The Digital Consumer Decision Journey

How brands manage to engage consumers in these new and changing digital channels are crucial, and brands have to take another approach to manage the digital consumer decision journey.

It is essential and crucial for brands to understand the changing patterns for digital consumer behaviour. Virtual environments are increasing and brands have to meet consumers and their needs anywhere at anytime. It can be a challenge but it is possible to provide targeted and just-in-time information about a product or service in a seamless and effective way.

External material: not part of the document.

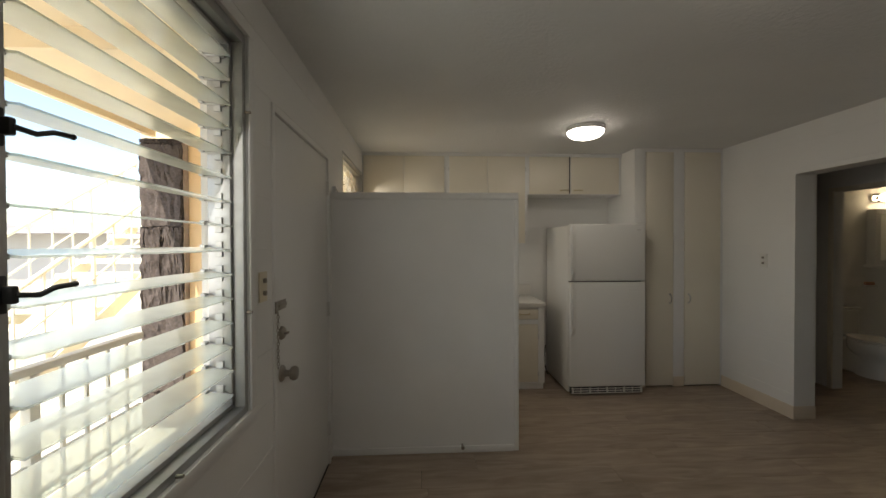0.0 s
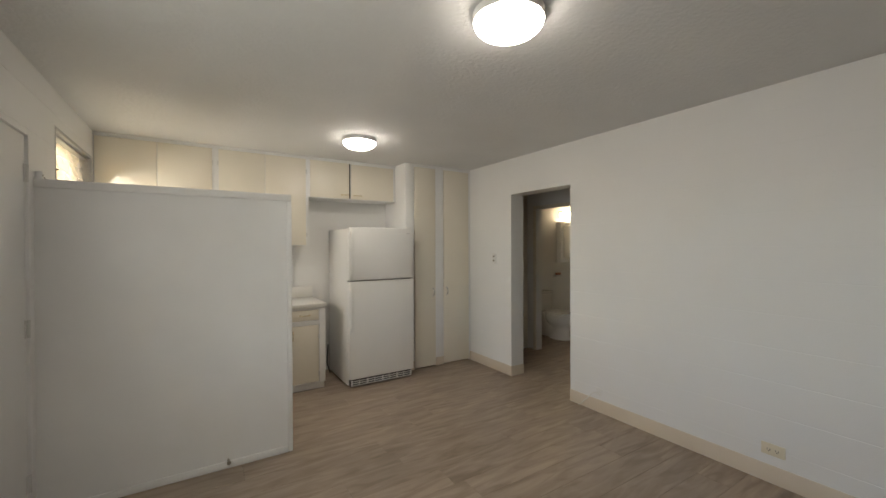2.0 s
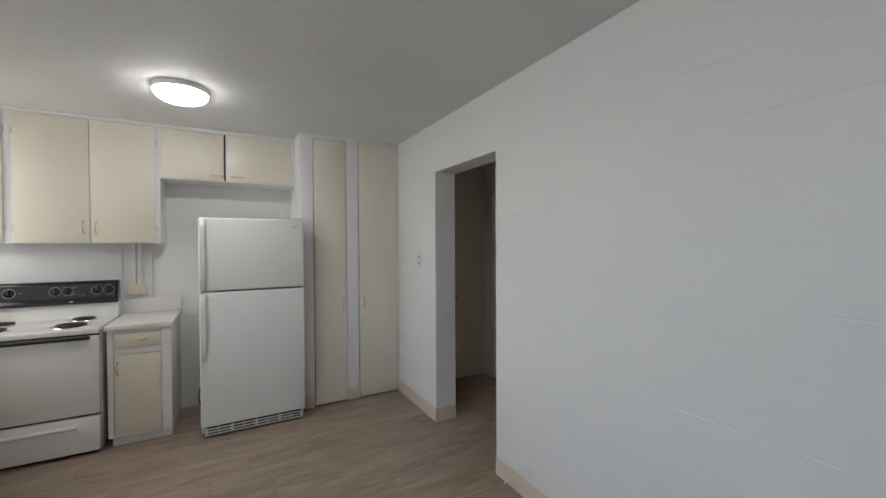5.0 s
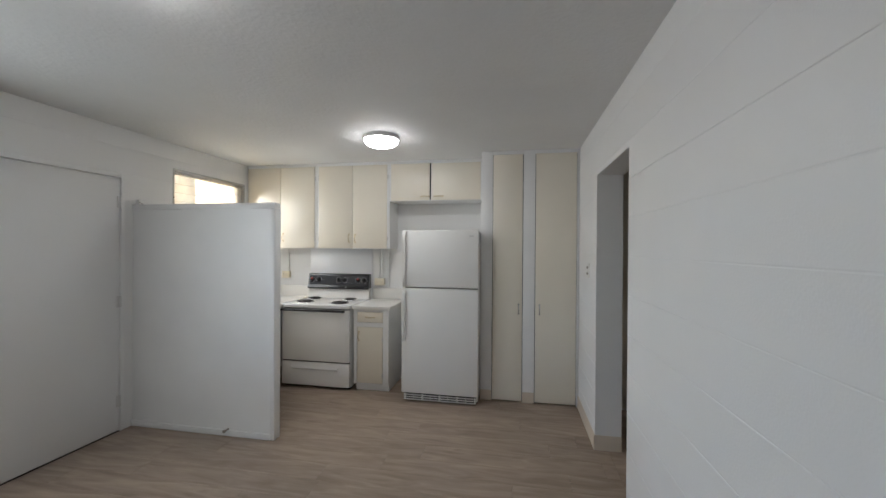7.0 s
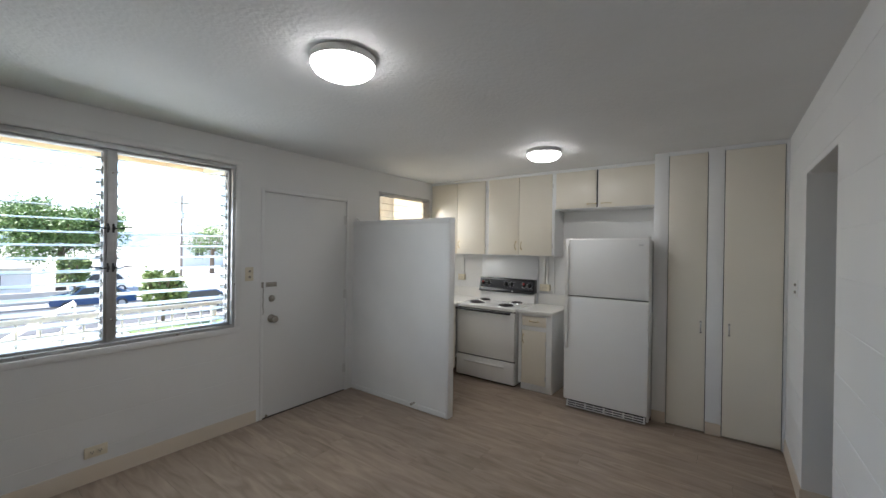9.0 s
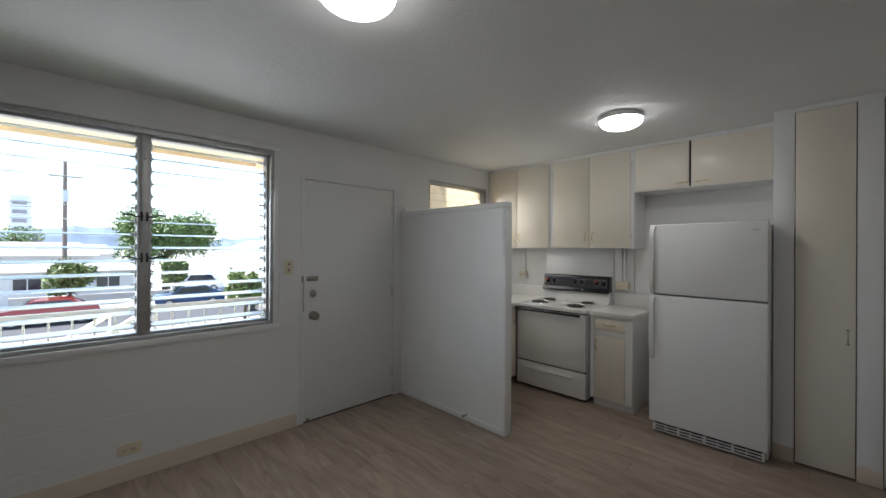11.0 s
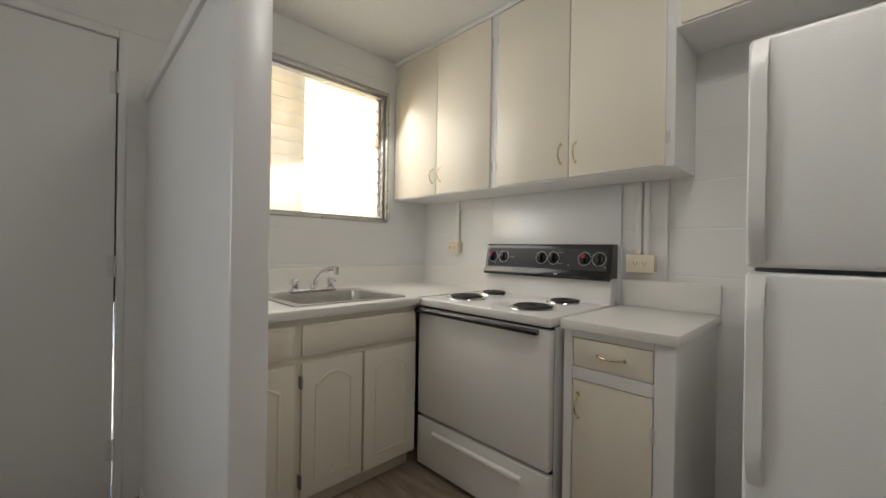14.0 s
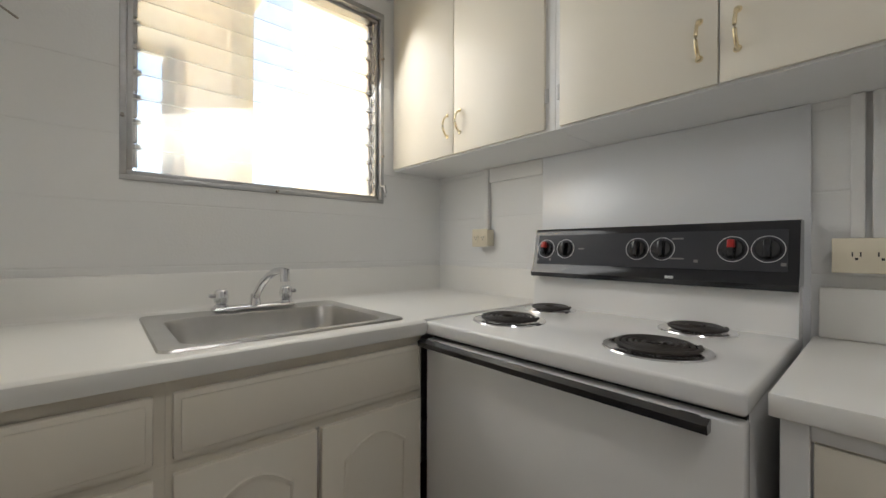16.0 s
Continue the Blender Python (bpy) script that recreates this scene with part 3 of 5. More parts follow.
for z in (0.24, 1.02, 1.80):
    b = bm_new()
    for k in range(5):
        cyl(b, (XL + 0.004, DOOR[1] - 0.030, z - 0.045 + k * 0.018), (XL + 0.004, DOOR[1] - 0.030, z - 0.028 + k * 0.018), 0.007, None, 10)
    box(b, XL - 0.004, XL + 0.0, DOOR[1] - 0.055, DOOR[1] - 0.035, z - 0.045, z + 0.045)
    part("hinge", b, hinge_m, door_1, "painted butt hinge")
part("floor_bumper", ball(bm_new(), (XL + 0.02, 2.0, 0.03), 0.012), bronze, door_1, "small rubber kick stop")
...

The consumer journey is already getting influenced by big data, The Internet of Things, and coding and design. In 2016, the web influenced more than half of all retail transactions, representing a potential sales opportunity of almost $2 trillion (Mulpuru, 2016). Many brands think that they are already on the right track, and that they just need to add some social media platforms to their portfolio of digital channels to influence digital consumers on their journey. This is wrong as tools and standards are changing faster than brands can react. How brands manage to engage consumers in these new and changing digital channels are crucial, and brands have to take another approach to manage the consumer decision journey by focussing on these three areas research by Bommel et. al, 2014: Discover, Design, and Deliver.

Discover: Build an analytic engine

Despite a widespread of digital information about consumers, a lot of brands still lack a 360-degree view of their target audience, and brand performance is measured of direct sales and with ‘last-action attribution’ analyses of campaigns. However, these measurements and analyses only show an isolated version of how digital consumers make decisions and not an entire cross-channel consumer decision journey.

To get the full story and not only snapshots of the journey, brands must combine all the digital touch points and contacts that the consumers have with the brand in a central data mart. This includes browsing history, transactions, interactions, and basic consumer information. Teredata and BryterCX are tools that can help marketers with this work.

With this central data mart it is easy to undertake a quick-hit ‘shop diagnostics’ to find the insight in the digital consumer decision journey. This can be done with analytic software programs like R and SAS. This will create an understanding of the target audience and, for example, they when and if read emails, if digital shopping is preferred, triggers, etc.

Individual consumer needs and triggers are essential to identify and understand as well to create a higher conversion rate. Business-process software from Salesforce Marketing Cloud, Pegasystems, and Responsys help brands identifying basic triggers in real time for what the individual consumers value and need. This way brands can develop targeted offers for consumers and create effective and high digital conversion rates.

Design: Create frictionless experiences

48 percent of US consumers think that brands should be better at integrating online and offline experiences. By delivering targeted marketing messages at various points in the digital consumer decision journey based on data, personalisation, and testing tools, brands can create really effective digital marketing campaigns in which every step for the consumer is tailored to help them make the best decision.

Brands must find a way to be able to test new user experiences and constantly evolve their offers for small segments of the target audience. Test-and-learn methods with a lean start-up approach can optimise and customise critical design attributes in different touch points along the way in the decision journey. It is important the most useful information is provided in a non intrusive and creepy messaging. Testing digital product ideas, frictionless experiences, and consumer interactions through feedback is crucial. Elements like page layout, navigation, visual presentation, content architecture must be tested.

Deliver: Build a more agile organisation

Brands have to learn not to be too afraid to launch campaigns. Most often, campaigns are launched way too late due to conservative senior leaders. If it takes too long to get off the ground, only a few new insights will be revealed. It can seem like a good idea to refine campaigns based on the changing consumer behaviour and stated preferences, however, lots of data-driven small-scale experiments from proxy website services to pilot new designs will be better as they prove their value for investment.

To do this, the organisation behind the brand must be build as an agile marketing organisation in which individuals are freed up to iterate quickly. The organisation must consist of the right people, tools, and processes, and it will take time. The brand can start by creating a ‘scrum team’ in which the best people will be brought together with a war-room mentality to test, learn, and scale in a cross-functional perspectives such as marketing, finance, e-commerce, IT, etc.

It is hard work to create an effective digital consumer decision journey but it is possible to engage more consumers and, in the end, end up with a lot higher conversion rate for your brand.